As with the previous action by ADEDY/GSEE, GENOP called the strike on the most limited level to ensure that its impact would be minimal. Union president Nikos Photopoulos said on Monday, “Some units will be taken offline but we don’t want a single light bulb to go out, at this stage.”
Yesterday doctors and nurses took strike action and several hundred staged a demonstration outside the Health Ministry in Athens. The main demand of the medical workers is for the employment of more staff, safety at work, better employment rights and an increase in pay. The strike, which began at an Athens hospital, has spread to other hospitals with national action expected this week.

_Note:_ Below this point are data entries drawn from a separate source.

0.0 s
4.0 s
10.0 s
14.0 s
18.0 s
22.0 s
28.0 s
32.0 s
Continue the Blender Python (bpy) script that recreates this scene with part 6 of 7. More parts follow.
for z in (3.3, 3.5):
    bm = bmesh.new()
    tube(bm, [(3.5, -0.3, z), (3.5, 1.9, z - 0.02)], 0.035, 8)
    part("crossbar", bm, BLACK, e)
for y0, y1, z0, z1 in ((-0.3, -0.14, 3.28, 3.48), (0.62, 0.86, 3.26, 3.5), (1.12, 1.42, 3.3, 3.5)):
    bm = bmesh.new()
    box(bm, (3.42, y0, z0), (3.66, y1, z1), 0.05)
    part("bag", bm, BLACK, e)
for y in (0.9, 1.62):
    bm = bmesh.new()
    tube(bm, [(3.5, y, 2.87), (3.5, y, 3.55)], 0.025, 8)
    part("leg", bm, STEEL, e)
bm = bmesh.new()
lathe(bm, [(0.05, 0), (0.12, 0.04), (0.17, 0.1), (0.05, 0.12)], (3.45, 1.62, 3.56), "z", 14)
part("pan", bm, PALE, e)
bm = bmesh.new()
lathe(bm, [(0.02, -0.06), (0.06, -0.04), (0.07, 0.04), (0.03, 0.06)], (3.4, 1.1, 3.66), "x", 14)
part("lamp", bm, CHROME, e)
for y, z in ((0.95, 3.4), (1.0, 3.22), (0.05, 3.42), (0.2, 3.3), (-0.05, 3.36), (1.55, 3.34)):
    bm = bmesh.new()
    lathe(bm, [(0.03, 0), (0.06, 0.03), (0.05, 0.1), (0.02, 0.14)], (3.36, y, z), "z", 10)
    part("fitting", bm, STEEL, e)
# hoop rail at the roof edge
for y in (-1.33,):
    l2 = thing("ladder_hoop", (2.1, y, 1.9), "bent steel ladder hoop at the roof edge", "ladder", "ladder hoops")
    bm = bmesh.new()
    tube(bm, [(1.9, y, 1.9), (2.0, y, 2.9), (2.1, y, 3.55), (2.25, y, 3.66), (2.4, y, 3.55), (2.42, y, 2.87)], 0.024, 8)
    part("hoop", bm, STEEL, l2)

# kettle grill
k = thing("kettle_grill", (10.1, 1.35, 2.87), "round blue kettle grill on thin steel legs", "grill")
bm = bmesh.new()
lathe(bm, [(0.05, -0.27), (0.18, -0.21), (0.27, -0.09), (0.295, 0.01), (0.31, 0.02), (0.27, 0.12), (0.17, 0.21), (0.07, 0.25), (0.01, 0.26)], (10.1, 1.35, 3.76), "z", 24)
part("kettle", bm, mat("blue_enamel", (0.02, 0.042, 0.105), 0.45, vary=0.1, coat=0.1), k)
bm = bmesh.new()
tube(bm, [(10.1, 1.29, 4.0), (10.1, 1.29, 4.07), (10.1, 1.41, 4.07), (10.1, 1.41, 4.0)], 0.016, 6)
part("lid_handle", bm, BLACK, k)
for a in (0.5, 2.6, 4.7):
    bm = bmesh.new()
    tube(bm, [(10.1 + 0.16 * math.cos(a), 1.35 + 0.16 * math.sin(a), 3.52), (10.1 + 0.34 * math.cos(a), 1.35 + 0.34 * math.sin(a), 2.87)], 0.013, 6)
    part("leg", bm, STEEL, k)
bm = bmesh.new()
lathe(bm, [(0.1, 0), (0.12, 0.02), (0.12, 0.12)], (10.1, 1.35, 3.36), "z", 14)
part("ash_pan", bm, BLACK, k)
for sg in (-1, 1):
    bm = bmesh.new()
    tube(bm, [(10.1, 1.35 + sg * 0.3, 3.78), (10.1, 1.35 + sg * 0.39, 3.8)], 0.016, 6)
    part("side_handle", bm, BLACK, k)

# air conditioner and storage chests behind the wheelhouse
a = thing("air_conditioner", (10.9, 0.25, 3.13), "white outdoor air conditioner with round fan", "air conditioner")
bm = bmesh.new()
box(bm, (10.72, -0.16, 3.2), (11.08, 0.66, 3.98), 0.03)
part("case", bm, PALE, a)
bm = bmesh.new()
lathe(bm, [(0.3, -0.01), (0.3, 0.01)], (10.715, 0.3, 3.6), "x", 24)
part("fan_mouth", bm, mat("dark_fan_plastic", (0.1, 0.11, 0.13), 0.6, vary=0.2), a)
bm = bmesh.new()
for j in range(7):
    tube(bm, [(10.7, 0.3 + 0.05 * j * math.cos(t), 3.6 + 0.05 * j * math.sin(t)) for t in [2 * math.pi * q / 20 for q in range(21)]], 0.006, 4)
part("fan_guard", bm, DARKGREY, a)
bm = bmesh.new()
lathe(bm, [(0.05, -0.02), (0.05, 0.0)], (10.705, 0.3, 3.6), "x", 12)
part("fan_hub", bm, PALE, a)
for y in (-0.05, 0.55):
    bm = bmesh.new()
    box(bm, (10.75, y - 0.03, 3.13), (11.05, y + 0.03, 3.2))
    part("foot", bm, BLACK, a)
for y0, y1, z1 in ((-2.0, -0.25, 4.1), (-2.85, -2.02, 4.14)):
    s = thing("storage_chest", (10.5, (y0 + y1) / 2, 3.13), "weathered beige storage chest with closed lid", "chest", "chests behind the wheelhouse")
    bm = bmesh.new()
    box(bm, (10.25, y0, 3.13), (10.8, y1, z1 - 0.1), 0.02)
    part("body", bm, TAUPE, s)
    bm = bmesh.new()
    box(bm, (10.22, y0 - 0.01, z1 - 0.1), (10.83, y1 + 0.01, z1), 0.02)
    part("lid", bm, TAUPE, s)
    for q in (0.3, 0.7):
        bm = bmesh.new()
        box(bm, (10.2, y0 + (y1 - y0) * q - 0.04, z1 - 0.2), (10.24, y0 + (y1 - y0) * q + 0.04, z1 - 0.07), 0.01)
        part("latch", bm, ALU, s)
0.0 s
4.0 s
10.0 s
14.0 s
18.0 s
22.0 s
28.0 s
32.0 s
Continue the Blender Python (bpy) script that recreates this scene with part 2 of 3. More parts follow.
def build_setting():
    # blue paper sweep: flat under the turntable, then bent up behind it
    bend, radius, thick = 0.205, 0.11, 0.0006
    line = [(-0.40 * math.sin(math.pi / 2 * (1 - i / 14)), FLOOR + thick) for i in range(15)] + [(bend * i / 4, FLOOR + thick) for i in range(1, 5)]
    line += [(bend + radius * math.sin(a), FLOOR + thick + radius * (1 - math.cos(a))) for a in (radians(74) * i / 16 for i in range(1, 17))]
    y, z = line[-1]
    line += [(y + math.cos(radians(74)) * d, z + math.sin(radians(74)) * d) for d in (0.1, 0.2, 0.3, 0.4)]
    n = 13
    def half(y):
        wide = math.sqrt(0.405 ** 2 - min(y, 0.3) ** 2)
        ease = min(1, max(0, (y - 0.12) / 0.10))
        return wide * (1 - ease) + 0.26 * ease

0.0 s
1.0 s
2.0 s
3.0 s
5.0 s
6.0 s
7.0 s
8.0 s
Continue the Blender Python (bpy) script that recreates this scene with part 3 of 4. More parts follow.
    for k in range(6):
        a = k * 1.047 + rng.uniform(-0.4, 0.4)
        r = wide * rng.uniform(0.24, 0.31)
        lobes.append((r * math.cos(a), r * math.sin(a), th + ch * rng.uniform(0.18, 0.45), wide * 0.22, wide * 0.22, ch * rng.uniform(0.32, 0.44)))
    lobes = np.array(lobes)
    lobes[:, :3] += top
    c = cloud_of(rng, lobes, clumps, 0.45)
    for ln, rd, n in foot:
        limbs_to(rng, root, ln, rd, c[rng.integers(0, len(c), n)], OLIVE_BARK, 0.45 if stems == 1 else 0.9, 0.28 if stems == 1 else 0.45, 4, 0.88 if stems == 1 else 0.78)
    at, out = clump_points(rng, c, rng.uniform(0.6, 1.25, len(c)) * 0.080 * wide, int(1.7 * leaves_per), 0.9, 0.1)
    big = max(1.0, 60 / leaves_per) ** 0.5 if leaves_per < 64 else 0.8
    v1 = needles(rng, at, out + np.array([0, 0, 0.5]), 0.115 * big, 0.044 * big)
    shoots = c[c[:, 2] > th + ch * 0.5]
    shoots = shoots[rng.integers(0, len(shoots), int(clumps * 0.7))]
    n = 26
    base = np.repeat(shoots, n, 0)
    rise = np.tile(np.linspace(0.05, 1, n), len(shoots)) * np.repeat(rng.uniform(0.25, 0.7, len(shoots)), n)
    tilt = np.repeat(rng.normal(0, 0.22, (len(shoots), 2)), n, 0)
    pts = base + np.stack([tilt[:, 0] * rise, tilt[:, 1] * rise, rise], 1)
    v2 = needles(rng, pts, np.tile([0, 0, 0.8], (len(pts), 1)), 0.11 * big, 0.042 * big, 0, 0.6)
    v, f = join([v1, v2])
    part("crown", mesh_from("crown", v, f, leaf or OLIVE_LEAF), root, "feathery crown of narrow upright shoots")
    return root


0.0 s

Some 50 to 80 disabled workers also held a demonstration outside a disability employment office. The workers were demanding jobs, employment rights and vastly increased social benefits for the disabled.
In a separate dispute, petrol station workers are set to walk off the job on Thursday.
As the protests have mounted and the austerity measures begin to be imposed, the GSEE has advanced a nationalist consumer protest campaign as opposed to industrial action. On March 12 the GSEE said in a press release that March 15, the day of the VAT increases, should be “Consumer Day” and launched a “buy Greek” campaign.
The release said, “A sensible and correct choice in consumer decisions is demanded and more generally the adoption of standards of consumer behaviour based on our real strengths and real needs.”
The GSEE has the effrontery to blame cash-strapped working people for buying cheap (imported) goods and not being patriotic enough in defence of the “Greek economy.” “On this basis our conscious turn to choosing cheap quality products and services is a one way street,” it added.
It calls for a nationalist and protectionist strategy in which “our consumption has to directly support national production.”
In an interconnected global economy, this perspective would be profoundly reactionary as a prescription to the economic crisis in any country. In the tiny economy of Greece, in which the manufacturing sector relies on imports for its raw materials, machinery, parts, and fuel, such a perspective is ludicrous.
While pitting workers in Greece against their class brothers and sisters throughout Europe, the GSEE raises barely any criticism of the PASOK government that is imposing the attacks on behalf of global finance capital.
As it becomes increasingly obvious that the trade unions are only concerned with demobilising opposition, the two pseudo-left coalitions in Greece, SYRIZA (Coalition of the Radical Left) and Antarsya (Anticapitalist Left Cooperation for the Overthrow), as well as the Stalinist Communist Party of Greece (KKE), come forward as their apologists.
SYRIZA and Antarsya are comprised of a number of “anti-capitalist” and environmental groups. But for groups professing to be “socialist” and even “revolutionary,” they have not so much as called for the removal of the PASOK government. They take the same friendly attitude to the trade unions.
In its recent statement, SYRIZA does not even criticise the failure to call industrial action, claiming instead that the “struggle is beginning now. We continue by supporting the rallies organised by ADEDY.” Antarsya, which claims to be the radical alternative to SYRIZA, provides a similar amnesty to the trade unions and distinguishes itself only in that, after hailing the two previous one-day general strikes, they now call for a “48-hour general strike” to be organised.